February natural gas was set to open about 11 cents higher at around $2.846 Thursday, as weather data suggested the current cold blast — expected to extend well into the first week of the new year — could stick around a bit longer.
“Back to back nights we have seen weather turn markedly colder now, with modeling guidance continuing to show significant cold risks lingering longer than previously expected,” said Bespoke Weather Services in a Thursday morning note to clients.
“Now we are seeing risks that some of the strongest cold could come again Jan. 4-6 before gradually moving out, and with long-range guidance not quite as warm we added just over 20 gas-weighted degree days overnight.”

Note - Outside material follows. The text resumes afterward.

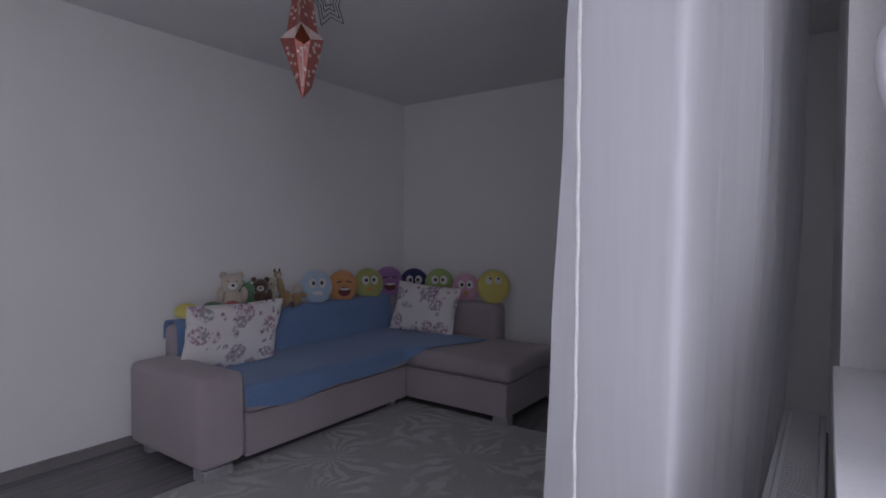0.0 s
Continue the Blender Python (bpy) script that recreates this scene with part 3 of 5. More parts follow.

After breaking through $2.75, a test of $2.84 quickly followed, Bespoke said.
“Resistance from $2.84-2.88 should be tested today, though,” as the Energy Information Administration’s (EIA) storage inventory report “is likely to be a bit looser week-over-week.” With current weather, “a series of very large withdrawals” could be in store.
Predictions have been rolling in for EIA’s 10:30 a.m. EDT release, showing another triple-digit withdrawal could be in play for the week ending Dec. 22. Last week, EIA reported a 182 Bcf withdrawal.
A Reuters survey of traders and analysts called for an average withdrawal of 113 Bcf from U.S. gas stocks for the week ending Dec. 22, with responses ranging from -107 Bcf to -176 Bcf. Last year, 233 Bcf was withdrawn, and the five-year average for the period stands at -111 Bcf.
Stephen Smith Energy Associates, in a report issued over the holiday weekend, predicted a 107 Bcf withdrawal. The firm said this compares to a seasonally normal draw of 82 Bcf, based on 2006-2010 norms.
PointLogic Energy on Tuesday predicted a withdrawal of 111 Bcf, pointing to higher production week/week and a decline in demand “spread across the middle and eastern half of the country” for the period. ION Energy’s Kyle Cooper called for a 109 Bcf withdrawal.
INTL FCStone Financial Inc.’s Tom Saal, senior vice president, said Wednesday the longs may need more convincing as far as weather.
After some lackluster storage withdrawals earlier in the heating season, “and then we had an injection on top of that a few weeks ago, that just slammed the door on them,” Saal said. “So now we’re going to need something.” But with a couple large withdrawals and some cold weather, “we’ll see what happens.”.
February crude oil was set to open flat Thursday at around $59.65/bbl, while January RBOB gasoline was down fractionally at $1.7860/gal.